Voor bedrijven met een ploeg- en omzetverbod schat Wageningen Economic Research de jaarlijkse gemiddelde kosten op circa 260 euro per bedrijf. Ook hiervoor geldt dat de vergroeningspremie de gemaakte kosten ruimschoots compenseert: melkveebedrijven ontvangen jaarlijks gemiddeld ongeveer 6.500 euro per bedrijf.

Resumerend

Zoals aangegeven in de brief van 3 juli jl. (Kamerstuk 28 625, nr. 247) is de regering van mening dat het GLB in de toekomst op een andere leest moet worden geschoeid.
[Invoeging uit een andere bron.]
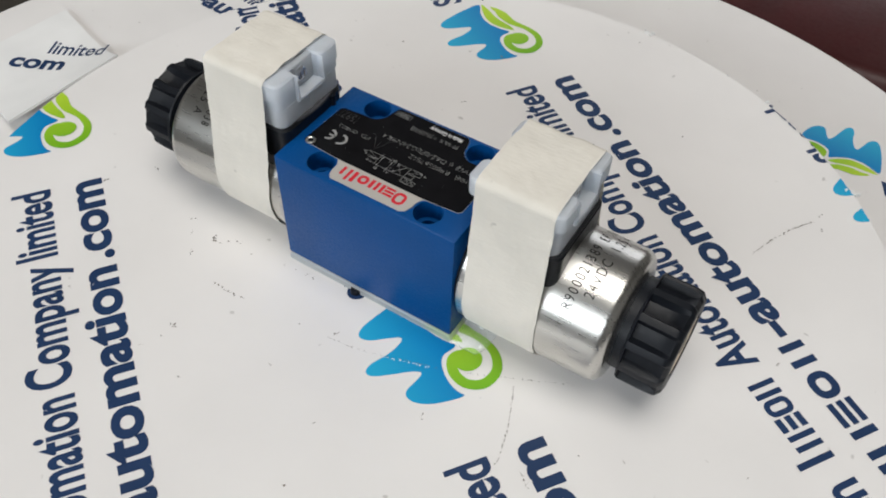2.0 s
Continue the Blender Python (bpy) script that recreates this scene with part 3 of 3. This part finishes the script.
def solenoid(plus):
    flip = HALF if plus else Matrix.Identity(4)

    def put(name, bm, mat, parent, label="", smooth=False):
        if plus:
            on_cap = name.startswith(("cap", "contact", "slotted", "screw", "moulded", "pocket"))
            for v in bm.verts:
                v.co.x -= 2.5 * (-35.2 - v.co.x) / 26.7 if on_cap else 2.5 * min(1, max(0, (-35.5 - v.co.x) / 12))
        bm.transform(flip)
        return part(name, bm, mat, parent, label, smooth)
    prof = [(-32.5, 18.5), (-34.6, 18.5), (-34.6, 21.7), (-35.2, 22.35), (-80.1, 22.35)]
    prof += [(-80.1 - 4.3 * math.sin(radians(a)), 18.05 + 4.3 * math.cos(radians(a))) for a in range(10, 91, 10)] + [(-84.7, 16.5)]
    coil = put("solenoid", lathe(prof, 96), STEEL, valve, "bright nickel-plated solenoid can", True)
    put("seal_ring", lathe([(-31.5, 19), (-31.5, 20.6), (-34.7, 20.6), (-34.7, 19)], 64), BLACK, coil, "black rubber seal")
    shift = 0.1 if plus else 0.0
    for text, a0, a1, xb in (("R900021389", 51.0, -6.5, -70.6), ("EP", -16.0, -25.0, -70.6), ("038", -33, -47, -70.6), ("24VDC", 37.0, 3.0, -75.4), ("1.25 A", -10.0, -40.5, -75.4)):
        r = 22.45
        s0, s1 = -radians(a0) * r, -radians(a1) * r
        bm = lettering(text, s0, s1, 0, 3.2, 0.0, 1.3)
        bmesh.ops.triangulate(bm, faces=bm.faces[:])
        for v in bm.verts:
            th = -v.co.x / r
            v.co = Vector((xb + shift + v.co.y, r * math.sin(th), AXIS + r * math.cos(th)))
        put("etched_line", bm, ETCHED, coil, "dark etched figures")
    # fluted nut
    n_f, per = 12, 20
    n = n_f * per
    stations = [(-83.4, 15.2, 0), (-87.6, 15.4, 0), (-87.9, 15.9, 0), (-88.0, 17.5, 0), (-88.6, 17.85, 0), (-88.7, 17.85, 1), (-92.0, 17.85, 1), (-95.5, 17.85, 0.95), (-98.0, 17.8, 0.82), (-99.7, 17.7, 0.5), (-100.8, 17.4, 0.3), (-102.0, 15.8, 0.2), (-102.2, 15.2, 0.14),
                (-102.2, 10.6, 0), (-100.8, 10.4, 0)]
    bm = bmesh.new()
    rings = []
    for x, r, depth in stations:
        ring = []
        for k in range(n):
            a = 2 * math.pi * k / n
            f = ((k % per) + 0.5) / per
            # a flute between two ridges: steep flanks and a hollow floor
            s = max(0.0, min(1.0, (0.5 - abs(f - 0.5) - 0.15) / 0.05))
            hollow = s * (2.3 + 0.9 * math.cos(math.pi * (f - 0.5)))
            rr = r - depth * hollow
            ring.append(bm.verts.new((x, rr * math.cos(a), AXIS + rr * math.sin(a))))
        rings.append(ring)
    for a, b in zip(rings, rings[1:]):
        for k in range(n):
            bm.faces.new((a[k], a[(k + 1) % n], b[(k + 1) % n], b[k]))
    bm.faces.new(rings[0])
    bmesh.ops.recalc_face_normals(bm, faces=bm.faces[:])
    nut = put("locking_nut", bm, BLACK, valve, "black fluted plastic locking nut", True)
    put("end_disc", lathe([(-100.6, 10.5), (-101.7, 10.4), (-101.9, 10.0), (-101.75, 3.6), (-101.9, 3.3), (-101.8, 2.9), (-101.6, 2.5), (-101.55, 1.6), (-101.3, 1.3), (-101.55, 1.0), (-101.6, 0.02)], 56, False), BRASS, nut, "pale yellow metal end disc with a dimple", True)
    put("dimple_ring", lathe([(-101.55, 2.85), (-102, 2.85), (-102, 2.35), (-101.55, 2.3)], 32), DULL, nut, "dull rim of the dimple", True)
    # socket block over the can, with a soft gasket round its top
    sock = put("socket_block", slab(rounded(-63.9, -34.5, -15.4, 15.4, 3.2), 41.5, 54.0, 0.5), SOCKET, valve, "black plastic plug socket block", True)
    bm = slab(rounded(-63.5, -35.1, -15.1, 15.1, 3.4), 53.8, 55.0, 0.5)
    put("gasket", bm, GASKET, sock, "dark grey rubber gasket", True)
    swell = [(-35.2 + 1.5 * math.sin(math.pi * k / 16), -9.0 + 20 * k / 16) for k in range(17)] + [(-36.2, 11.0), (-36.2, -9.0)]
    put("gasket_lip", slab(swell[::-1], 53.9, 54.9, 0.2), GASKET_GREY, sock, "grey rubber lip of the gasket", True)
    put("latch", cylinder(-34.6, 9.5, 47, 53.5, 1.1, 16), BLACK, sock, "small black latch pin")
    # milky cap over the contacts: a hollow box, four lobes under its top, a screw pocket at each side
    cap = put("contact_cap", slab(rounded(-62.6, -35.2, -14.9, 14.9, 2.8), 54.7, 62.5, 0.4), CAPPLASTIC, valve, "milky white plastic dust cap", True)
    put("cap_top", slab(rounded(-58.9, -38.2, -13.6, 13.6, 1.0), 62.2, 71.4, 0.3), CAPPLASTIC, cap, "", True)
    for y0, y1, xi in ((5.6, 15.7, -35.0 if plus else -32.8), (-15.7, -5.9, -35.0 if plus else -34.2)):
        put("cap_cheek", slab(rounded(-62.4, -35.3, max(y0, -14.9), min(y1, 14.9), 1.6), 62.2, 66.0, 0.3), CAPPLASTIC, cap, "", True)
        put("cap_lip", slab(rounded(-63.6, xi, y0, y1, 2.4), 65.6, 71.8, 0.6), CAPPLASTIC, cap, "", True)
    for x, d in ((-62.6, -1), (-35.2, 1)):
        # small moulded rib under the pocket
        put("moulded_rib", rbox(min(x, x + 0.35 * d), max(x, x + 0.35 * d), -0.9, -0.3, 57.6, 61.4, 0.12), CAPPLASTIC, cap, "", True)
        face = x - (3.0 if d > 0 else 3.6) * d
        if plus or d < 0:
            # pocket round the screw: a floor and two cheeks, open above
            lip = x + (0.9 if d > 0 else 1.2) * d
            put("pocket_floor", slab(rounded(min(face, lip), max(face, lip), -6.9, 6.7, 0.5), 61.5, 63.8 if d < 0 else 62.8, 0.2), CAPPLASTIC, cap, "", True)
            for y0 in (-6.9, 5.9):
                put("pocket_cheek", rbox(min(face, lip), max(face, lip), y0, y0 + 0.8, 62.5, 71.2, 0.2), CAPPLASTIC, cap, "", True)
        head = lathe([(0, 0.1), (0, 2.6), (1.4, 2.6), (1.9, 2.1), (1.9, 0.1)], 28)
        bmesh.ops.translate(head, verts=head.verts[:], vec=(0, 0, -AXIS))
        head.transform(Matrix.Rotation(0 if d > 0 else math.pi, 4, "Z"))
        bmesh.ops.translate(head, verts=head.verts[:], vec=(face - 0.9 * d, -0.6, 67.2))
        put("slotted_screw", head, SCREW, cap, "small slotted screw head", True)
        out = face + 1.02 * d
        # Dull strips just proud of the head, coloured to stand for shaded slots.
        for y0 in (-1.75, 0.0):
            put("screw_slot_shade", rbox(min(out, out - 0.3 * d), max(out, out - 0.3 * d), y0, y0 + 0.55, 65.9, 68.5), DULL, cap, "dull grey strip for the shade in the screw slot")
    return coil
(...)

Bovenstaande cijfers, die slechts een zeer beperkte relatie laten zien tussen ontvangen steun en kosten voor maatschappelijke prestaties, onderstrepen de noodzaak voor zo’n omslag. Naar mijn overtuiging moeten de directe betalingen worden omgevormd tot gerichte ondersteuning voor maatschappelijke diensten. Binnen een kleiner wordend GLB-budget moeten de beperktere middelen in zijn geheel gerichter worden ingezet voor maatschappelijke doelen. Het doel zou niet langer moeten zijn om langs publieke weg rechtstreeks te voorzien in inkomen voor landbouwers, maar om landbouwers financieel te ondersteunen bij het leveren van diensten aan de maatschappij die door de markt onvoldoende worden gehonoreerd.

De Minister van Economische Zaken, H.G.J. Kamp


X Noot
1

Raadpleegbaar via www.tweedekamer.nl

X Noot
2

Inkomenscijfers gepubliceerd op Agrimatie zijn gebaseerd op het Bedrijveninformatienet. Bij de inkomenscijfers in het rapport is een normalisatie toegepast op de inkomens uit het Bedrijveninfomatienet zodat het gemiddelde inkomen kan worden weergegeven voor alle bedrijven in de Landbouwtelling.